Despite Jammyland’s unique offerings, its future survival is not assured.

“Business is down and rent is up,” Allen said. “The status quo won’t continue to work. We’ll have to adapt.” He noted that Jammyland has a fledgling eBay store, but still feels an in-person visit is the best way to experience the store. “We’ll play it for you,” he said of the store’s thousands of records and CD’s. “You can pick it up, hold it in your hands, and see if you really like it.”

While they have loyal local customers, tourists visiting town are the store’s lifeblood.

On a recent weekday afternoon, a middle-aged French tourist was the shop’s only customer. With his swept-back dark hair, thick black-rimmed glasses and pale skin, he looked like Clark Kent in a suede trench coat. He politely asked Allen to play record after record, requesting specific tracks (“track four, side two”), listening intently, sometimes for mere seconds, then moving on to the next record. He had the fierce focus of a judge at a wine or orchid competition. He said that he comes to New York to visit his long-distance girlfriend and to collect records. He laughed when asked which is the bigger draw, before demurring, “Two excellent reasons.”
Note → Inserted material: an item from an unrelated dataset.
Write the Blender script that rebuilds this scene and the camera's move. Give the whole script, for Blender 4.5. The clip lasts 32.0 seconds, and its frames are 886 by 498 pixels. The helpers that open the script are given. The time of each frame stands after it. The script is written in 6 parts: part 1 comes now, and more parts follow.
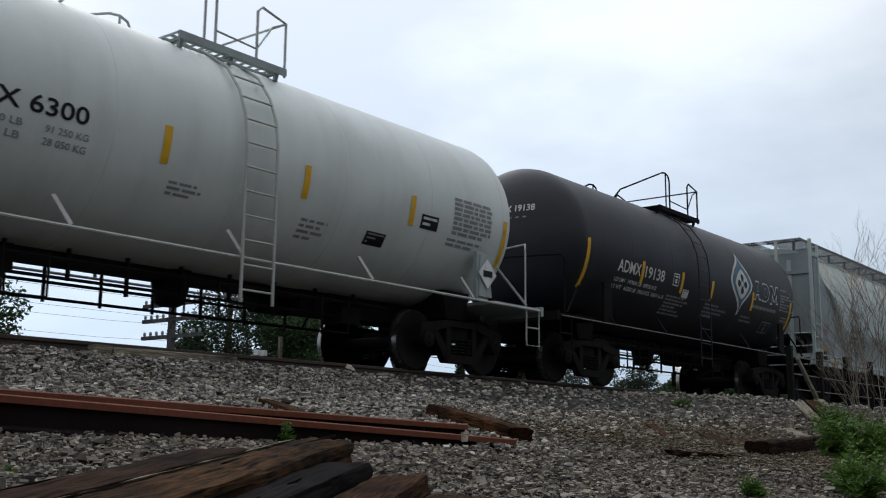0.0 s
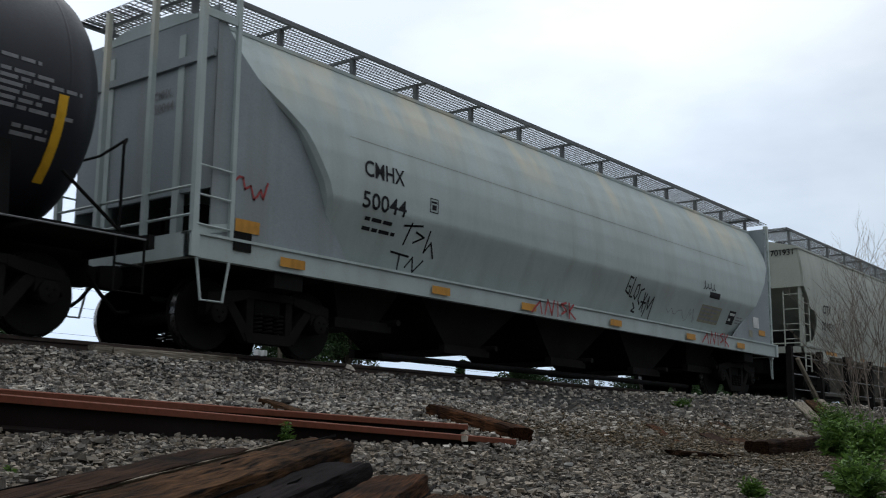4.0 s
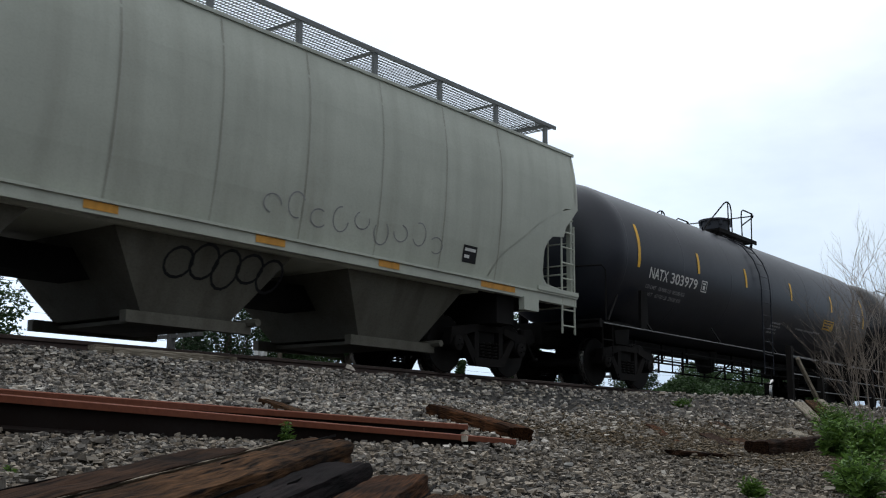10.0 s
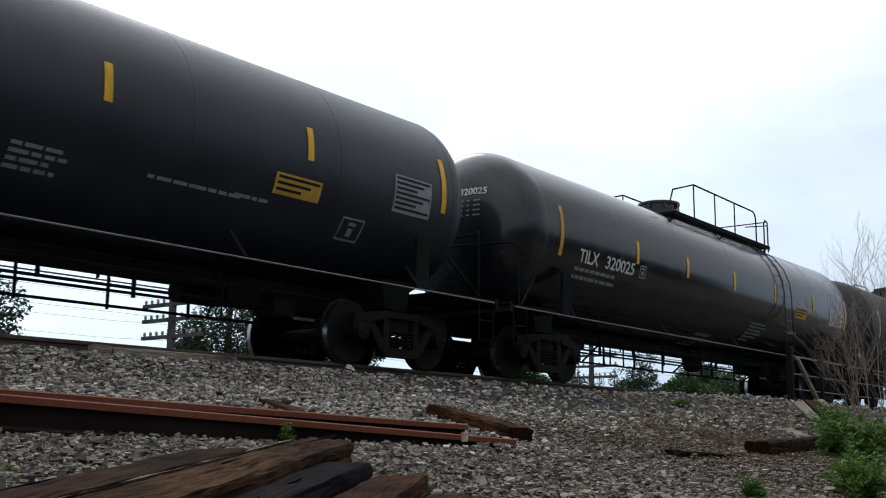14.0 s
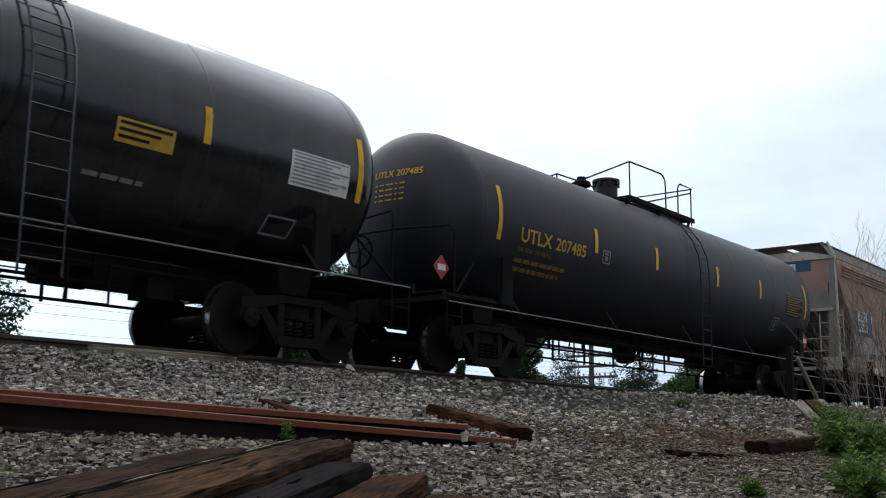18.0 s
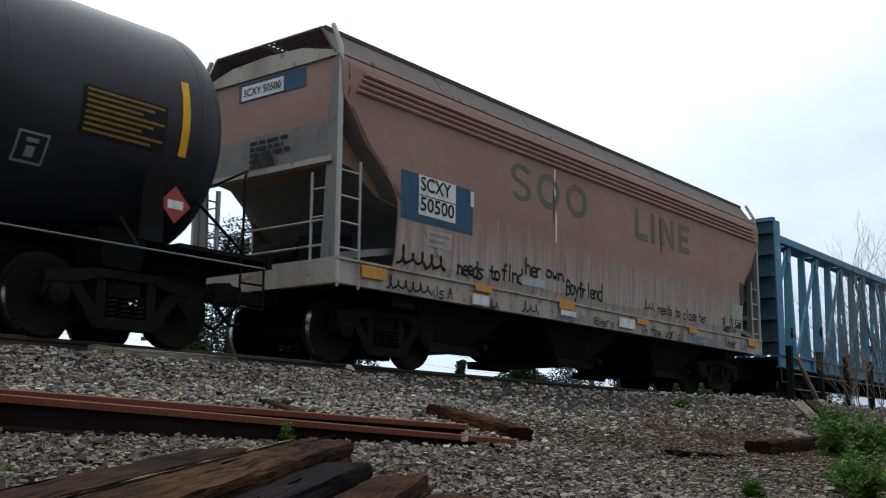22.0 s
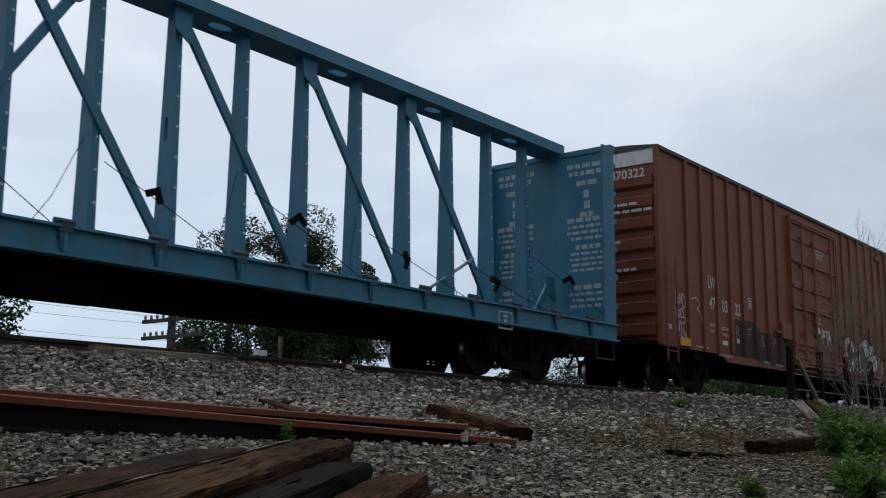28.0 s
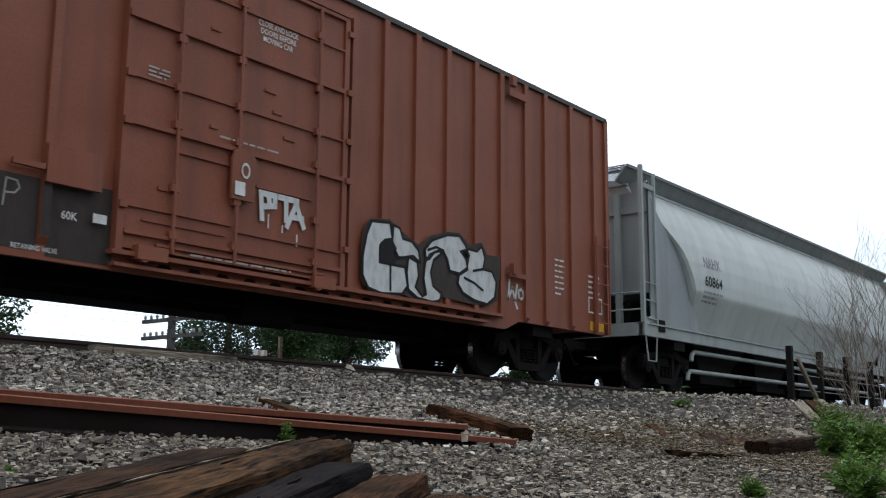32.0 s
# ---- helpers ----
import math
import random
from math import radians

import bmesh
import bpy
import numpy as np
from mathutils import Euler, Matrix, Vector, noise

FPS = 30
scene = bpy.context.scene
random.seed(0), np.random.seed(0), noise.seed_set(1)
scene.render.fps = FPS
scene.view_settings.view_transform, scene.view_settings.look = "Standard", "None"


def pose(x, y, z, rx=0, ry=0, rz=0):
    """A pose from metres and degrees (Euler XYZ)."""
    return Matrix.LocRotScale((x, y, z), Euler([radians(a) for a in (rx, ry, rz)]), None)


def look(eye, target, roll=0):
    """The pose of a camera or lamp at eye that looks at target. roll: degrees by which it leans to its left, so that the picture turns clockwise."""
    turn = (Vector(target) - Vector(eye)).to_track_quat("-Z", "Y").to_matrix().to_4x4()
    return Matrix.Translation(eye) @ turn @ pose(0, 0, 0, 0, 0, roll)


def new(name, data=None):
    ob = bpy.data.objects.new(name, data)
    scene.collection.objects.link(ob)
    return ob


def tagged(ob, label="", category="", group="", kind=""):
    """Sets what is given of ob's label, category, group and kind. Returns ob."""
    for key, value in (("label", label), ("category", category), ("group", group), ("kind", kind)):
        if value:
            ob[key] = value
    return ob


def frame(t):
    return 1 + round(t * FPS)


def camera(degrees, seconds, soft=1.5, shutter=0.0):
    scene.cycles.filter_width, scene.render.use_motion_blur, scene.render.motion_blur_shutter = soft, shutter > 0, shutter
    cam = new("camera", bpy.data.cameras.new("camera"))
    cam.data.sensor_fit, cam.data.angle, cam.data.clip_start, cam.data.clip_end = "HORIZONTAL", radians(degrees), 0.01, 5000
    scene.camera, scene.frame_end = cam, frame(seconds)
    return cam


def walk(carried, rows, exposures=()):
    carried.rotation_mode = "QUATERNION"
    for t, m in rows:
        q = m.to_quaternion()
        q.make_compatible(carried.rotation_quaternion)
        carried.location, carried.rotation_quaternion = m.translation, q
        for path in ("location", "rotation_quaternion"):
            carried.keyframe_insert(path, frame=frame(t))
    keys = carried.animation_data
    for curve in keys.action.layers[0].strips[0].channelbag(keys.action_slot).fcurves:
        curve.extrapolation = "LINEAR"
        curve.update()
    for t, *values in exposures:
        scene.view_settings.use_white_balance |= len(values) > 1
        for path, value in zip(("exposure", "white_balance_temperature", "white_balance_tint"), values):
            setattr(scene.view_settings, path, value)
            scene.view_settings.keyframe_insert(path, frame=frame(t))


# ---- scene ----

# Camera: stands still in low ground beside the line, looking up at the passing train.
EYE = Vector((0.0, 0.0, 0.64))
YAW, PITCH, ROLL = radians(51.961), radians(10.098), 0.481
AIM = Vector((math.sin(YAW) * math.cos(PITCH), math.cos(YAW) * math.cos(PITCH), math.sin(PITCH)))
cam = camera(45.06, 32.0, soft=1.1, shutter=0.12)
walk(cam, [(0.0, look(EYE, EYE + AIM, ROLL)), (32.0, look(EYE, EYE + AIM, ROLL))],
     exposures=[(0.0, -0.22), (3.0, -0.28), (4.5, -0.05), (6.0, 0.08), (24.0, 0.13), (26.0, -0.15), (28.0, -0.48), (29.0, -0.42), (30.0, -0.05), (31.0, 0.25), (32.0, 0.6)])

SLIP = 0.155                   # lost when the train checks
YC, RT = 11.37, 1.697          # centre of the track, top of the rails
GROUND0, SLOPE = 0.0, 0.13     # the low ground and its rise towards the track

# ---- world and light ----
world = bpy.data.worlds.new("sky")
scene.world = world
world.use_nodes = True
wn, wl = world.node_tree.nodes, world.node_tree.links
wn.clear()
w_out, w_bg = wn.new("ShaderNodeOutputWorld"), wn.new("ShaderNodeBackground")
w_sky = wn.new("ShaderNodeTexSky")
w_sky.sky_type, w_sky.sun_disc = "NISHITA", False
w_sky.sun_elevation, w_sky.sun_rotation = radians(48), radians(25)
w_co, w_map, w_no, w_ramp = wn.new("ShaderNodeTexCoord"), wn.new("ShaderNodeMapping"), wn.new("ShaderNodeTexNoise"), wn.new("ShaderNodeValToRGB")
w_map.inputs["Scale"].default_value = (1.0, 1.0, 2.6)
w_no.inputs["Scale"].default_value, w_no.inputs["Detail"].default_value, w_no.inputs["Roughness"].default_value = 2.2, 6.0, 0.55
w_ramp.color_ramp.elements[0].position, w_ramp.color_ramp.elements[0].color = 0.36, (8.3, 9.0, 9.9, 1)
w_ramp.color_ramp.elements[1].position, w_ramp.color_ramp.elements[1].color = 0.60, (11.1, 11.7, 12.2, 1)
w_mix = wn.new("ShaderNodeMix")
w_mix.data_type = "RGBA"
w_mix.inputs["Factor"].default_value = 0.88
wl.new(w_co.outputs["Generated"], w_map.inputs["Vector"])
wl.new(w_map.outputs["Vector"], w_no.inputs["Vector"])
wl.new(w_no.outputs["Fac"], w_ramp.inputs["Fac"])
wl.new(w_sky.outputs["Color"], w_mix.inputs["A"])
wl.new(w_ramp.outputs["Color"], w_mix.inputs["B"])
# thin cloud: brightest round the hidden sun, greyer on the far side of the sky
SUNWARD = Vector((0.42, 0.62, 0.66)).normalized()
w_dot, w_far = wn.new("ShaderNodeVectorMath"), wn.new("ShaderNodeMapRange")
w_dot.operation = "DOT_PRODUCT"
w_dot.inputs[1].default_value = SUNWARD
w_far.inputs["From Min"].default_value, w_far.inputs["From Max"].default_value = 0.5, 0.93
w_far.inputs["To Min"].default_value, w_far.inputs["To Max"].default_value = 0.58, 1.24
w_far.interpolation_type = "SMOOTHSTEP"
w_mul = wn.new("ShaderNodeVectorMath")
w_mul.operation = "SCALE"
wl.new(w_co.outputs["Generated"], w_dot.inputs[0])
wl.new(w_dot.outputs["Value"], w_far.inputs["Value"])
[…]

The French visitor carefully snapped shots of the teeming racks while confiding in Allen his fervent belief in Lee Perry over King Tubby as the ultimate master of dub. He went on to declare the fairly obscure Alton Ellis “the greatest singer Jamaica has ever produced” and with that bid Allen adieu, leaving the store momentarily empty of clientele.

“Whether customers are here or not, I’m here.” Allen said. “There’s not too many places in America where you can get this much reggae under one roof.”